What is Disability History?
Disability history is the study of the history, culture, contributions, social and civil movements/activism, and film and media representations of people with disabilities as well as disability-related policies, laws and practices.
Why Should I Learn Disability History?
Disability has always been part of the human experience, and to understand how the disability movement needs to progress, we must understand how it came to be. The study of history is crucial to understanding the events that shaped the world we now live in. If we understand our history, we are better able to learn from it and avoid mistakes made in the past so that we can focus our energy on continuing to change the world in positive and meaningful ways.
Getting to know disability history can empower you to take action in your own life and influence the lives of others. It also helps you to better understand your civil rights and responsibilities, and can also improve your self-confidence and sense of identity, as you’ll find many individuals who faced obstacles, but persevered to reach their goals.
Disability History can also help you connect to influential leaders, both within and outside the disability community. For example, it can help you build relationships with people from other marginalized communities that face similar challenges. It also can help you to educate individuals and groups who shape public policy, and to find role models and mentors to include in your network. Finally, learning about and sharing disability history helps bring people with disabilities and their allies without disabilities together, which has led to the development of a burgeoning disability movement and culture.
Steps for Getting Started
1. Learn from a variety of resources: You can learn about disability history in many different places. While the internet is full of information on the subject, you can also visit your local or school library. Talk to people with disabilities in your community. There’s no better way to learn about disability history than from someone who has lived it, and fortunately for you many of the disability movement’s leaders are still alive today. You can watch movies and documentaries and visit museums with disability history exhibits, including the online disability history museum, http://www.disabilitymuseum.org. Learning from a variety of places gives you a better overall sense of a subject, and it’s a lot more fun!

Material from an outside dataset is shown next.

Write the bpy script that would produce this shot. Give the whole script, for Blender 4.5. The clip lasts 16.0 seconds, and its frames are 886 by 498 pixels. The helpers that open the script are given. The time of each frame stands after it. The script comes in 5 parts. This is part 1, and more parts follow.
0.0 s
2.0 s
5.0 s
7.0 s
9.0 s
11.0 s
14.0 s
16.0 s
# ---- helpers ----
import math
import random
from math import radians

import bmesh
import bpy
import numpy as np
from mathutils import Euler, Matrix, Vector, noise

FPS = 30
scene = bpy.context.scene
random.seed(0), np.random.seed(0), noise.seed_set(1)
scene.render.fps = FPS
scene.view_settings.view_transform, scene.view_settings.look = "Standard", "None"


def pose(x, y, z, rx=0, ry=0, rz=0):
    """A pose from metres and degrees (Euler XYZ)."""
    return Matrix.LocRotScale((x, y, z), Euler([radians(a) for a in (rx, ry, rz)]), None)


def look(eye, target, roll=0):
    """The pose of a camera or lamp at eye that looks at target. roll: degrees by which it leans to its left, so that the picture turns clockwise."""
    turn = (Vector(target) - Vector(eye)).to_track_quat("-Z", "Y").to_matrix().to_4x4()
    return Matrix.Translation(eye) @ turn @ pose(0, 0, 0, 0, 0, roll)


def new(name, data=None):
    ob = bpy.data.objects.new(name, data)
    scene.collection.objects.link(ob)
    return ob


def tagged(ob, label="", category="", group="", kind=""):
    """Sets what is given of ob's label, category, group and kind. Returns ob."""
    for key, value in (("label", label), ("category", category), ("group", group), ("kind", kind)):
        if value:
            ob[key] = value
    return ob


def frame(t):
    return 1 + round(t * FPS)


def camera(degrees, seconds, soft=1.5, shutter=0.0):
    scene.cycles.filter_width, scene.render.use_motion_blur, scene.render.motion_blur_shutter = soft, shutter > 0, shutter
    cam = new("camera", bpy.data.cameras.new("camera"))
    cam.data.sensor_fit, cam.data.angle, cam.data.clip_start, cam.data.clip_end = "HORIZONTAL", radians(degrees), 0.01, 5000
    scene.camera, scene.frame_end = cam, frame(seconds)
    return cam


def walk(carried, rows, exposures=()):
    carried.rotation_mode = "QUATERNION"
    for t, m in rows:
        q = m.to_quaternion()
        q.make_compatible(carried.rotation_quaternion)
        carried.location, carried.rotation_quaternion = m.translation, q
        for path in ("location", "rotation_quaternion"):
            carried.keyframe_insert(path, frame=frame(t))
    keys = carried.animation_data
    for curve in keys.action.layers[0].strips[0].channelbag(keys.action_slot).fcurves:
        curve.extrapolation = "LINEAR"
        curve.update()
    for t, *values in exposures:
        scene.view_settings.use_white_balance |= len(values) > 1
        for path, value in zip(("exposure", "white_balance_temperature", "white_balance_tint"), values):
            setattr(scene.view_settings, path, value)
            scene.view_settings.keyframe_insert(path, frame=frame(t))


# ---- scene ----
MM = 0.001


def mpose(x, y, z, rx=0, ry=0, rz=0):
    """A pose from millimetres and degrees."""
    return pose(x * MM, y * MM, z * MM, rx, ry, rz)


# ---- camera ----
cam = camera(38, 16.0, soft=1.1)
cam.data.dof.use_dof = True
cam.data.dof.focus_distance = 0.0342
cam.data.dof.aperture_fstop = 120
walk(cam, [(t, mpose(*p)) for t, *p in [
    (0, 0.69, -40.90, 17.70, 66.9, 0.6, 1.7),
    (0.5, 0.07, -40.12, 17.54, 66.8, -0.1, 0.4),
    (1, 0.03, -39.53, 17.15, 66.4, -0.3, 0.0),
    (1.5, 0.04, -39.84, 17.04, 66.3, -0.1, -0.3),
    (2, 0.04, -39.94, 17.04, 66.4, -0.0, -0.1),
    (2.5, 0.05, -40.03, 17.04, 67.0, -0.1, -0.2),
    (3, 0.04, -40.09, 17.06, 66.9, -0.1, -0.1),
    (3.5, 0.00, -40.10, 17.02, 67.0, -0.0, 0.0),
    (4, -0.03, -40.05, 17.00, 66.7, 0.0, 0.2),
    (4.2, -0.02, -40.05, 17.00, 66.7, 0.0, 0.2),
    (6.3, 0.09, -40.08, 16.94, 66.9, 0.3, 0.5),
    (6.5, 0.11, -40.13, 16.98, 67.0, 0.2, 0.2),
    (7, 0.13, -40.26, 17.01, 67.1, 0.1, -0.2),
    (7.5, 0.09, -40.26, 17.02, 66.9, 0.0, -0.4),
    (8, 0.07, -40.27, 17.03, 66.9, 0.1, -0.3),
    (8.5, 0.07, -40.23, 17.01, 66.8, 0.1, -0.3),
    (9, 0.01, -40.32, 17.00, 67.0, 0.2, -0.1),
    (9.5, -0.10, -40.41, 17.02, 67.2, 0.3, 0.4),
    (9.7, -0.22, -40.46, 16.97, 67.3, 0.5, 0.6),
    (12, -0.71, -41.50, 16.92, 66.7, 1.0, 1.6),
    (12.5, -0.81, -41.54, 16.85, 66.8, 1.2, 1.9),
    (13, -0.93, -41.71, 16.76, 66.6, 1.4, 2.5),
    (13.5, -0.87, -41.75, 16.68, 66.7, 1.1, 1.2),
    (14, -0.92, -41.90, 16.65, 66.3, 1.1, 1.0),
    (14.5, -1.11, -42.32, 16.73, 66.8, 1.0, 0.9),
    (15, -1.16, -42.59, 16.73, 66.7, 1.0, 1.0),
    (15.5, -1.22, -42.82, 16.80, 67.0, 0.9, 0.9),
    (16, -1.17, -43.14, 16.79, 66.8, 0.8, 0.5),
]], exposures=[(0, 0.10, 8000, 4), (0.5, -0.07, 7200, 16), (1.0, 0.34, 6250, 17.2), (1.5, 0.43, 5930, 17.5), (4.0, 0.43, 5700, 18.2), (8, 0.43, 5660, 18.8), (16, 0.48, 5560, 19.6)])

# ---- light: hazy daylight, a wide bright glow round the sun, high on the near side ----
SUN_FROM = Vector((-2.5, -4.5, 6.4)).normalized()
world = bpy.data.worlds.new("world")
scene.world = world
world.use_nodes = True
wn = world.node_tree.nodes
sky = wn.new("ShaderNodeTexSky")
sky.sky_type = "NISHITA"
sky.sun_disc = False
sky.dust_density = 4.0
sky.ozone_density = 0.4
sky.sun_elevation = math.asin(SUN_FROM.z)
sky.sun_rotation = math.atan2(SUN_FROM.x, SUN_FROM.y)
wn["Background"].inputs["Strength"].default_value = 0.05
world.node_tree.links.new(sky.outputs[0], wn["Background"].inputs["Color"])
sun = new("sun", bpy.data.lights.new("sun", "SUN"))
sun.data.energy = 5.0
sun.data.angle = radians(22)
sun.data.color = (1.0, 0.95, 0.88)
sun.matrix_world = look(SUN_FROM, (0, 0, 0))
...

2. Focus on a few areas to learn more about: There are so many aspects to disability history; you won’t be able to learn about them all at once. Try to think about what aspect of disability history interests or means the most to you. You can research the history of people with specific disabilities, or about people with disabilities in employment, education, and independent living, or you can learn about how people with disabilities contributed to major moments in American history, like the Revolutionary War. At some point, you can learn about the disability rights movement and how it fits into other civil rights movements.
Places to start include:
- People: There are many famous people in disability history such as Franklin Delano Roosevelt, Harriet Tubman, Frida Kahlo, Wilma Mankiller, and Helen Keller. Others don’t have disabilities themselves but had significant impact on the lives of people with disabilities such as Alexander Graham Bell and Clemens von Galens.
- Leaders: There were many leaders in the Disability Rights Movement; two important ones to know about are Edward Roberts, who started the first independent living centers, and Roland Johnson, who fought for people with disabilities to have the right to speak for themselves.

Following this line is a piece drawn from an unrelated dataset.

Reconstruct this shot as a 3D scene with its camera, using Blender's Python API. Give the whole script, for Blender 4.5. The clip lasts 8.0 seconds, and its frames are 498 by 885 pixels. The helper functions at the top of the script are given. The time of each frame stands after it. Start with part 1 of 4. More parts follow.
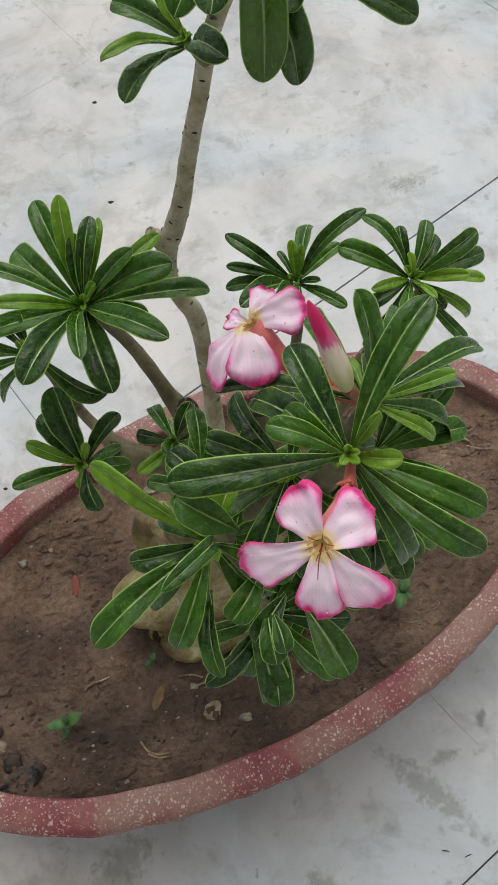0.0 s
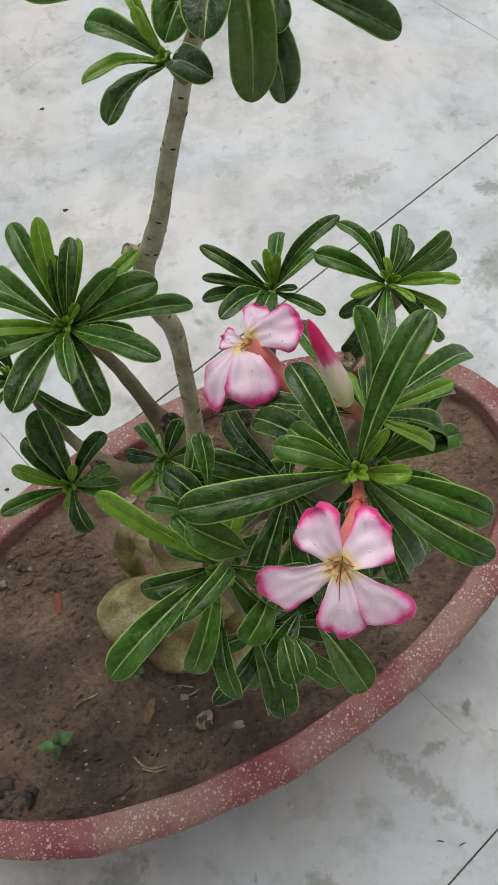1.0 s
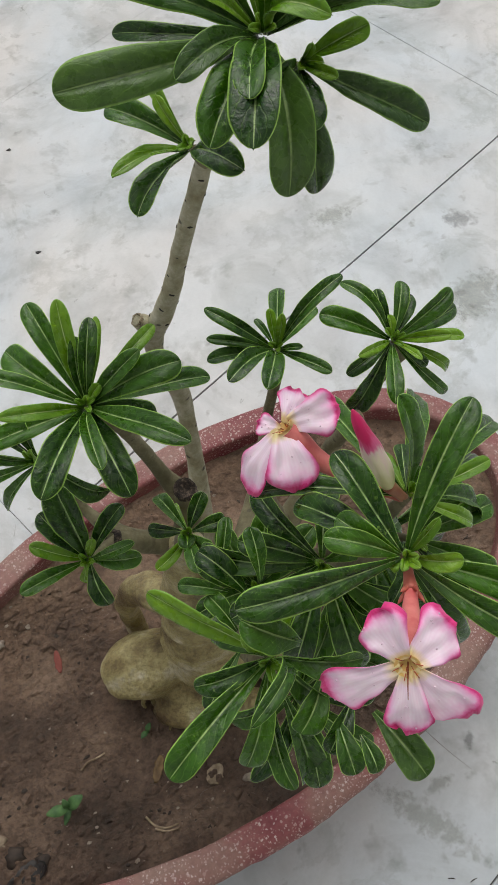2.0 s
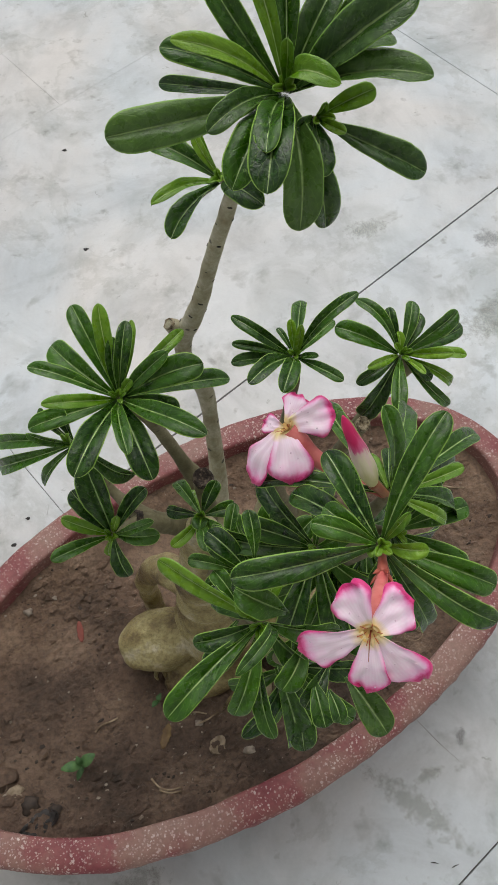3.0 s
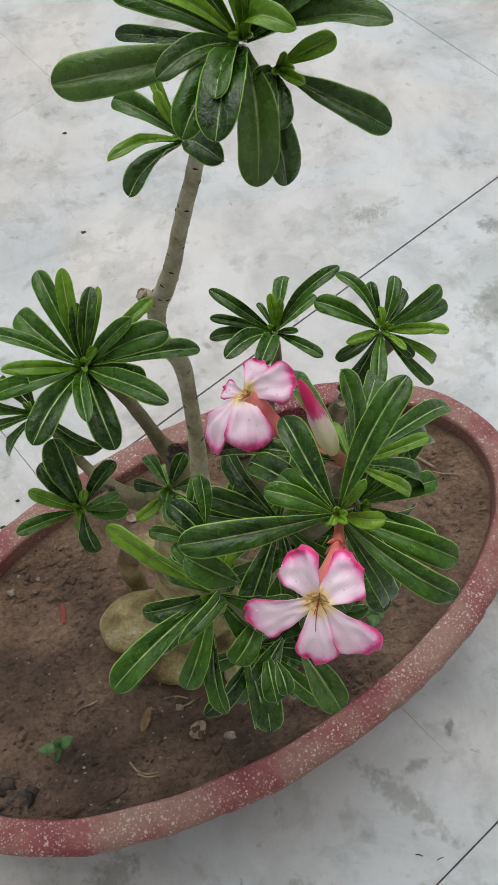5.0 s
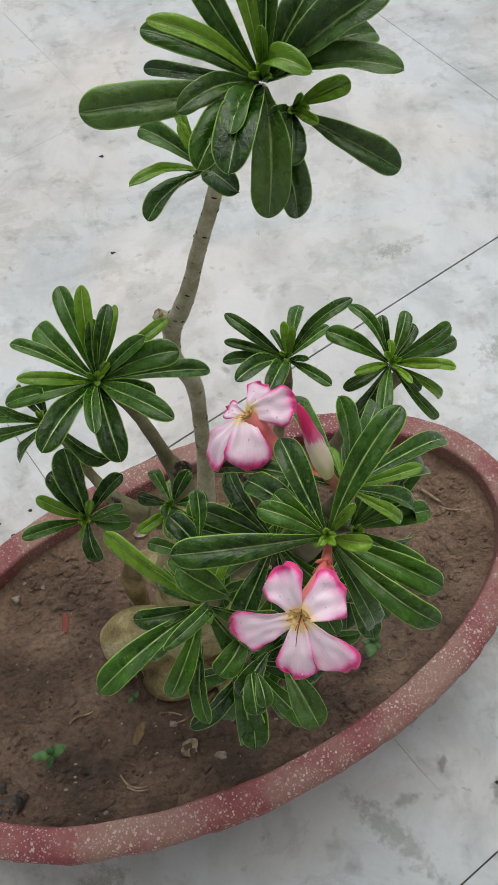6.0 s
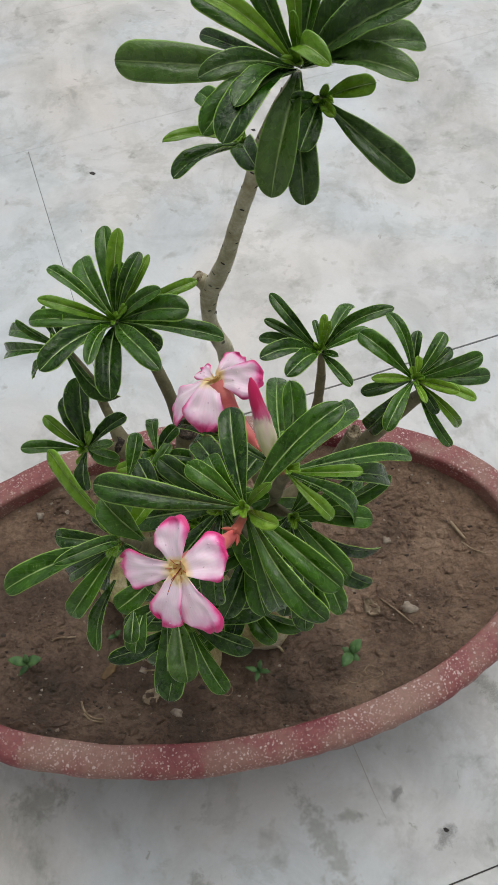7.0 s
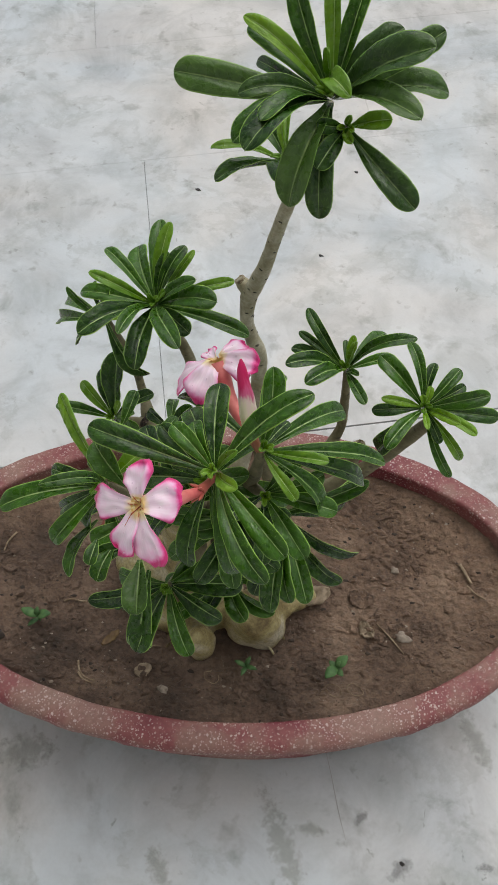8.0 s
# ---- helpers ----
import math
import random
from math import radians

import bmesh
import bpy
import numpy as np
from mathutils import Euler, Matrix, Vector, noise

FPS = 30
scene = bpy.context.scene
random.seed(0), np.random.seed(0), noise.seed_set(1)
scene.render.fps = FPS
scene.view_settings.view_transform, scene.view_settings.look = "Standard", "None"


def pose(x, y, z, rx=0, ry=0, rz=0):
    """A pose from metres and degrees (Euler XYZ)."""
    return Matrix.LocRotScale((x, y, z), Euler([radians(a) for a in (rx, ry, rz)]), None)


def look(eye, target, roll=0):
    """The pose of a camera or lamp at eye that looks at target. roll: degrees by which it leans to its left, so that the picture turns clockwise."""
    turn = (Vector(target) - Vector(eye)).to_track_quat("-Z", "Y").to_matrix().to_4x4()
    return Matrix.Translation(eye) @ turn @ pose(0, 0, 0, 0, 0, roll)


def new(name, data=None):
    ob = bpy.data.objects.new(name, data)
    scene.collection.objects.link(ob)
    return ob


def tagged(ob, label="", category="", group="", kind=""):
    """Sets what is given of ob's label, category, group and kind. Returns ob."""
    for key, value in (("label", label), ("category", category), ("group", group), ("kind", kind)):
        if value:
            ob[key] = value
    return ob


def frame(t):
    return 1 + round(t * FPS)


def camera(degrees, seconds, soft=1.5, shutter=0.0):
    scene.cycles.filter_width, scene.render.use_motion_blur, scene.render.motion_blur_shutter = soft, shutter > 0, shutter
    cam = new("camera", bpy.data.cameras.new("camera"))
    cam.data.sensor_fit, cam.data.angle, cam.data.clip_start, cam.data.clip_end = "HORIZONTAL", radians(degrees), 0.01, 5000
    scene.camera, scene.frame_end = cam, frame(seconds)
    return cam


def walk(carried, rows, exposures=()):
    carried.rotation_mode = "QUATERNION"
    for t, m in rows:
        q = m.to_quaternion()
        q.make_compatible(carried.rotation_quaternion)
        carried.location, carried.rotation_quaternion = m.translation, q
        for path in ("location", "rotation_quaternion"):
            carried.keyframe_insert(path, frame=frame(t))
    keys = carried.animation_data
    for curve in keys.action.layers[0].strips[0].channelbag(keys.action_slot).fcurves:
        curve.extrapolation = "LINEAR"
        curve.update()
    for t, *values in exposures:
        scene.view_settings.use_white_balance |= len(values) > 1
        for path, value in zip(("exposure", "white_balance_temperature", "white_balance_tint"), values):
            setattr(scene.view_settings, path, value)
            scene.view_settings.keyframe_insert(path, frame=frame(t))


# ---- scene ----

- Events: For example the American School for the Deaf was established in 1817, and in the 1940s Hitler carried out widespread extermination of people with disabilities under Nazi Germany’s Aktion T4 program.

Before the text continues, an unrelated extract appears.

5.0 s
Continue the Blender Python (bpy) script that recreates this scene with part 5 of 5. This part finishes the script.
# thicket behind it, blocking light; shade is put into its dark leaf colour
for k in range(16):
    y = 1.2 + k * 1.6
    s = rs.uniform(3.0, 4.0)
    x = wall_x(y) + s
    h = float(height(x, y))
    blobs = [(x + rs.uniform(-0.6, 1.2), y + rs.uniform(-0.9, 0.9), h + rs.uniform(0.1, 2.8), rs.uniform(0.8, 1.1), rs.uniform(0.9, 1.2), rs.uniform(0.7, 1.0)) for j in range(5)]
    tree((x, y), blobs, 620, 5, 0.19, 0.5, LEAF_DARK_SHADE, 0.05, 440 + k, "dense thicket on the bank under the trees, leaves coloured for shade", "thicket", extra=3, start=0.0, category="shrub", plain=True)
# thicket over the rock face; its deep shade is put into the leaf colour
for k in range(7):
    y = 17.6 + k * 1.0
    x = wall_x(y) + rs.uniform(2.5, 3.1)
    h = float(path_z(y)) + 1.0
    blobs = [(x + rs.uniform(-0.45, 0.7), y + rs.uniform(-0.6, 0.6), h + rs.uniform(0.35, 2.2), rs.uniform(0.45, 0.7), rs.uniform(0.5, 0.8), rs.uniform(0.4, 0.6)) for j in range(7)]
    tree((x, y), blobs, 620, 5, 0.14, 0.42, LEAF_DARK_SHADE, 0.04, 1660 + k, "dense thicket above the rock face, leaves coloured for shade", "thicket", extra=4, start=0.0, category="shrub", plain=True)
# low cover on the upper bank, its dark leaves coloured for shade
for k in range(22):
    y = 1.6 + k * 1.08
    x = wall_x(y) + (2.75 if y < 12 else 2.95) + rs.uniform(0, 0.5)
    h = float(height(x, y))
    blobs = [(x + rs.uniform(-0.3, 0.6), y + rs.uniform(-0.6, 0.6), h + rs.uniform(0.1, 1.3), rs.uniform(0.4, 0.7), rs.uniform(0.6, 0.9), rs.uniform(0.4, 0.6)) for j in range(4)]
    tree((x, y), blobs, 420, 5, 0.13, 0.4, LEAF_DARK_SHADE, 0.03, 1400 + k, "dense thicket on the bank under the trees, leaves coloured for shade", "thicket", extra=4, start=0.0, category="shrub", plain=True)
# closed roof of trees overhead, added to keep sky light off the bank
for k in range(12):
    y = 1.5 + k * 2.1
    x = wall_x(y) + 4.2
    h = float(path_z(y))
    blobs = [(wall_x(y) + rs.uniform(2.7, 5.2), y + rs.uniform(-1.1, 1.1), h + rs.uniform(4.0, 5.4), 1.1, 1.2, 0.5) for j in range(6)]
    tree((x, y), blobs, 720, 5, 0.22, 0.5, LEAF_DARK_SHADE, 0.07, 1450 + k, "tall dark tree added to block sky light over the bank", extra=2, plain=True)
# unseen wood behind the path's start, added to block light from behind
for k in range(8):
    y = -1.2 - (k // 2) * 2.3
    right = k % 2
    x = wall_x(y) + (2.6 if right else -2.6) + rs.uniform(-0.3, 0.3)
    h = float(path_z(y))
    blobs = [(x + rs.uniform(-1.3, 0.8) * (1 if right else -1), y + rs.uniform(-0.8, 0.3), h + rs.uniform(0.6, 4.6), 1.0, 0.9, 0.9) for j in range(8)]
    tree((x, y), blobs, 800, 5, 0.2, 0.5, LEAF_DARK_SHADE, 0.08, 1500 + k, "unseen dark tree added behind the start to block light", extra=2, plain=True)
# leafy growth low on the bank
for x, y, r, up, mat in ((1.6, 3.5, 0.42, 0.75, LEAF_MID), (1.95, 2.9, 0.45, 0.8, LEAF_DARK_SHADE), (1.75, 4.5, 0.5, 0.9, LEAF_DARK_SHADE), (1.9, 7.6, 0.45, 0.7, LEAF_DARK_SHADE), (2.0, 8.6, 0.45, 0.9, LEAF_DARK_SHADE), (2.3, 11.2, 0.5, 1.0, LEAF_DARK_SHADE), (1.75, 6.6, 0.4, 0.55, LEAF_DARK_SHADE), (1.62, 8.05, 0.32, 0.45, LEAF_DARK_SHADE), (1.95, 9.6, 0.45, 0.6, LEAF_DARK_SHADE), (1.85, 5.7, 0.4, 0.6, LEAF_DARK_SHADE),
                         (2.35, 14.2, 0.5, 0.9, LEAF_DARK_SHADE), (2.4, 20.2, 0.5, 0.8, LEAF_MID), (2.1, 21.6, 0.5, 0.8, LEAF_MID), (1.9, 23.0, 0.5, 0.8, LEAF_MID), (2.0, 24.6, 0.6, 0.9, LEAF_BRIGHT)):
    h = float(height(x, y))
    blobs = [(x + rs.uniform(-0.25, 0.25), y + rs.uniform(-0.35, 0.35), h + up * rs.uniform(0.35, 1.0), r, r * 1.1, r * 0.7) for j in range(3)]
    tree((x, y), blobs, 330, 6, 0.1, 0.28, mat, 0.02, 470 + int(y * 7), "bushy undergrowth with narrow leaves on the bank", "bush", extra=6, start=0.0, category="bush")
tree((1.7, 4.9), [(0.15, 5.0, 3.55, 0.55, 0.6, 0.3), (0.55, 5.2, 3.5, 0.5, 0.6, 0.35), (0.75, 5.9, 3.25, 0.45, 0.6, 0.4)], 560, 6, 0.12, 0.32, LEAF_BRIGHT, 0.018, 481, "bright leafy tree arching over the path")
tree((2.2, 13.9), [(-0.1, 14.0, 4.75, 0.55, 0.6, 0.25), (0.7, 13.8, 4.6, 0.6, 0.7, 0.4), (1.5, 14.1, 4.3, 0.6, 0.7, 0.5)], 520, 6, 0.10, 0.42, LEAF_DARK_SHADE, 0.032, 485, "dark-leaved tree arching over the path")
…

- Representation: Disability has been portrayed in films and on television from old black-and-white films such as City Lights, to more recent depictions such as My Left Foot, and The Sessions, as well as on television shows like Glee.
- Policies and Laws: In addition to the Individuals with Disabilities Education Act (IDEA), the Americans with Disabilities Act (ADA), there are many other disability-related laws including the Rehabilitation Act, The Air Carrier Access Act, the Voting Rights Act, and many more.
- Disability Movements/Activism: Examples include the League for the Physically Handicapped 1935 sit-in at the office of the Emergency Relief Bureau in New York City to protest their unwillingness to refer people with disabilities to the Works Progress Administration (WPA) for employment or the sit-ins for Section 504 of the Rehabilitation Act in 1977.
- Connections with other communities: Disability history, culture, and the disability rights movement parallels and intersects with other communities that have faced discrimination (e.g. gender, race, sexual orientation). Examples include the connection between the Disability Section 504 Sit-in and the African American community, and threads of commonality in Transgender and Disability Studies.
Things to Think About
Organize your information: As you learn new things about disability history, find a way to keep that information in one place. Do it in a way that makes sense and is fun for you. You could write a blog, create collages, keep a journal, write essays, organize your notes, create a web page, make a video, record a podcast series, or use social media to share everything you’ve learned!
Share your knowledge with others: One of the most important things about learning disability history is passing that knowledge on to others. Tell friends, family members, colleagues, classmates and others about the interesting and important new information you’ve learned.
Make your own history: Work with your peers, school, or community leaders to start a disability history month/day, club, or advocacy group. You can invite guest speakers, create informational posters, hold events, visit government leaders, and more. For tips and resources, check out Youth Organizing! Disabled and Proud’s website at http://www.yodisabledproud.org/organize.
Disability History Timeline: The National Consortium on Leadership and Disability for Youth (NCLD/Youth) created this timeline. It shows major events in disability history from the 1700s through today. You can also take five “Disability Knowledge and Identity Self-Assessment” quizzes to keep track of your progress.
National Disability Employment Awareness Month: National Disability Employment Awareness Month is observed every October. The U.S. Department of Labor’s Office of Disability Employment Policy helps coordinate activities for this month.
“Blazing the Trail: A New Direction for Youth Development: A Youth Call to Action”: This short report outlines ten actions that youth can take to enhance their development and become leaders in their community and the nation.
Now that you know:
- What disability history is and why learning about it matters,
- Resources and approaches you can use to learn about it, and
- Some aspects of disability history you could choose to focus on...
...Start learning about disability history today!